[THE TASK]
All lines below must be repeated exactly, with the pictures omitted.

## start

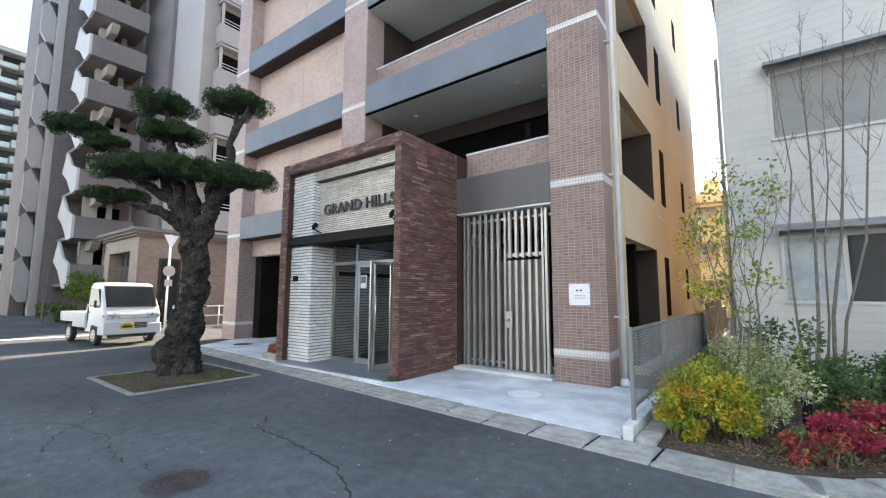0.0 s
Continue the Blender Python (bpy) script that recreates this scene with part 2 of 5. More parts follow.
# ---- mesh helpers ----
def box(bm, x0, y0, z0, x1, y1, z1):
    v = [bm.verts.new(c) for c in ((x0, y0, z0), (x1, y0, z0), (x1, y1, z0), (x0, y1, z0), (x0, y0, z1), (x1, y0, z1), (x1, y1, z1), (x0, y1, z1))]
    for q in ((0, 3, 2, 1), (4, 5, 6, 7), (0, 1, 5, 4), (1, 2, 6, 5), (2, 3, 7, 6), (3, 0, 4, 7)):
        bm.faces.new([v[i] for i in q])
    return v


def prism(bm, outline, a0, a1, axis):
    """A closed outline of pairs drawn out along an axis: x takes (y, z), y takes (x, z), z takes (x, y)."""
    put = {"x": lambda p, a: (a, p[0], p[1]), "y": lambda p, a: (p[0], a, p[1]), "z": lambda p, a: (p[0], p[1], a)}[axis]
    lo = [bm.verts.new(put(p, a0)) for p in outline]
    hi = [bm.verts.new(put(p, a1)) for p in outline]
    faces = [bm.faces.new(lo), bm.faces.new(hi[::-1])]
    n = len(outline)
    for i in range(n):
        faces.append(bm.faces.new((lo[i], hi[i], hi[(i + 1) % n], lo[(i + 1) % n])))
    bmesh.ops.recalc_face_normals(bm, faces=faces)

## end

[RESPONSE TO THIS TASK]
0.0 s
Continue the Blender Python (bpy) script that recreates this scene with part 2 of 5. More parts follow.
# ---- mesh helpers ----
def box(bm, x0, y0, z0, x1, y1, z1):
    v = [bm.verts.new(c) for c in ((x0, y0, z0), (x1, y0, z0), (x1, y1, z0), (x0, y1, z0), (x0, y0, z1), (x1, y0, z1), (x1, y1, z1), (x0, y1, z1))]
    for q in ((0, 3, 2, 1), (4, 5, 6, 7), (0, 1, 5, 4), (1, 2, 6, 5), (2, 3, 7, 6), (3, 0, 4, 7)):
        bm.faces.new([v[i] for i in q])
    return v


def prism(bm, outline, a0, a1, axis):
    """A closed outline of pairs drawn out along an axis: x takes (y, z), y takes (x, z), z takes (x, y)."""
    put = {"x": lambda p, a: (a, p[0], p[1]), "y": lambda p, a: (p[0], a, p[1]), "z": lambda p, a: (p[0], p[1], a)}[axis]
    lo = [bm.verts.new(put(p, a0)) for p in outline]
    hi = [bm.verts.new(put(p, a1)) for p in outline]
    faces = [bm.faces.new(lo), bm.faces.new(hi[::-1])]
    n = len(outline)
    for i in range(n):
        faces.append(bm.faces.new((lo[i], hi[i], hi[(i + 1) % n], lo[(i + 1) % n])))
    bmesh.ops.recalc_face_normals(bm, faces=faces)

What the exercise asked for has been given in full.